-- BEGIN PROVIDED MATERIAL --
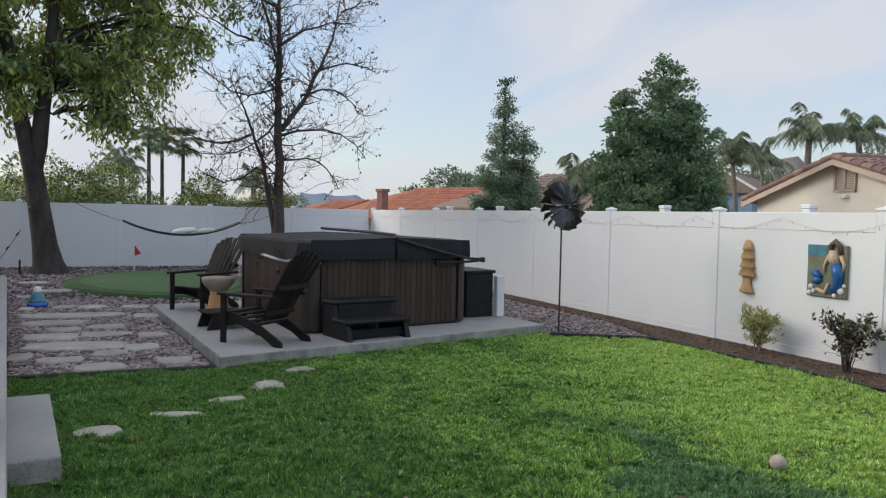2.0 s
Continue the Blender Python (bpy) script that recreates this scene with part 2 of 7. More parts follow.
M["leaf_dark"] = material("dark_evergreen_leaf", (0.13, 0.195, 0.125), (0.27, 0.35, 0.21), 0.55, 0.7, 7, 0, island=0.4, trans=0.35)
# distance haze mixed into the leaf colour: paler and greyer
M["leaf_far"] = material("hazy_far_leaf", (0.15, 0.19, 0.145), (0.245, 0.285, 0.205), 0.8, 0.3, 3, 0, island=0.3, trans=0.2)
M["leaf_mid"] = material("broad_evergreen_leaf", (0.13, 0.21, 0.115), (0.29, 0.40, 0.20), 0.5, 0.7, 7, 0, island=0.4, trans=0.4)
M["leaf_citrus"] = material("citrus_leaf", (0.095, 0.185, 0.032), (0.30, 0.42, 0.085), 0.38, 1.4, 12, 0, island=0.45, trans=0.38)
M["leaf_glossy"] = material("glossy_dark_leaf", (0.035, 0.085, 0.028), (0.08, 0.155, 0.045), 0.28, 1.6, 12, 0, island=0.35, trans=0.18)
M["leaf_vine"] = material("vine_leaf", (0.080, 0.145, 0.042), (0.20, 0.29, 0.080), 0.55, 2, 12, 0, island=0.4, trans=0.3)
M["leaf_succulent"] = material("pale_green_leaf", (0.34, 0.32, 0.13), (0.58, 0.53, 0.27), 0.6, 5, 30, 0, island=0.3, trans=0.15)
M["leaf_bronze"] = material("bronze_leaf", (0.035, 0.035, 0.02), (0.08, 0.055, 0.035), 0.6, 5, 30, 0, island=0.4, trans=0.2)
M["leaf_grey"] = material("grey_green_leaf", (0.17, 0.23, 0.12), (0.32, 0.38, 0.23), 0.7, 4, 30, 0, island=0.3, trans=0.2)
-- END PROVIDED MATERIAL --
TASK REQUIREMENTS = Print the listing above in full, exactly as written. Omit any pictures.

CORRECT OUTPUT =
2.0 s
Continue the Blender Python (bpy) script that recreates this scene with part 2 of 7. More parts follow.
M["leaf_dark"] = material("dark_evergreen_leaf", (0.13, 0.195, 0.125), (0.27, 0.35, 0.21), 0.55, 0.7, 7, 0, island=0.4, trans=0.35)
# distance haze mixed into the leaf colour: paler and greyer
M["leaf_far"] = material("hazy_far_leaf", (0.15, 0.19, 0.145), (0.245, 0.285, 0.205), 0.8, 0.3, 3, 0, island=0.3, trans=0.2)
M["leaf_mid"] = material("broad_evergreen_leaf", (0.13, 0.21, 0.115), (0.29, 0.40, 0.20), 0.5, 0.7, 7, 0, island=0.4, trans=0.4)
M["leaf_citrus"] = material("citrus_leaf", (0.095, 0.185, 0.032), (0.30, 0.42, 0.085), 0.38, 1.4, 12, 0, island=0.45, trans=0.38)
M["leaf_glossy"] = material("glossy_dark_leaf", (0.035, 0.085, 0.028), (0.08, 0.155, 0.045), 0.28, 1.6, 12, 0, island=0.35, trans=0.18)
M["leaf_vine"] = material("vine_leaf", (0.080, 0.145, 0.042), (0.20, 0.29, 0.080), 0.55, 2, 12, 0, island=0.4, trans=0.3)
M["leaf_succulent"] = material("pale_green_leaf", (0.34, 0.32, 0.13), (0.58, 0.53, 0.27), 0.6, 5, 30, 0, island=0.3, trans=0.15)
M["leaf_bronze"] = material("bronze_leaf", (0.035, 0.035, 0.02), (0.08, 0.055, 0.035), 0.6, 5, 30, 0, island=0.4, trans=0.2)
M["leaf_grey"] = material("grey_green_leaf", (0.17, 0.23, 0.12), (0.32, 0.38, 0.23), 0.7, 4, 30, 0, island=0.3, trans=0.2)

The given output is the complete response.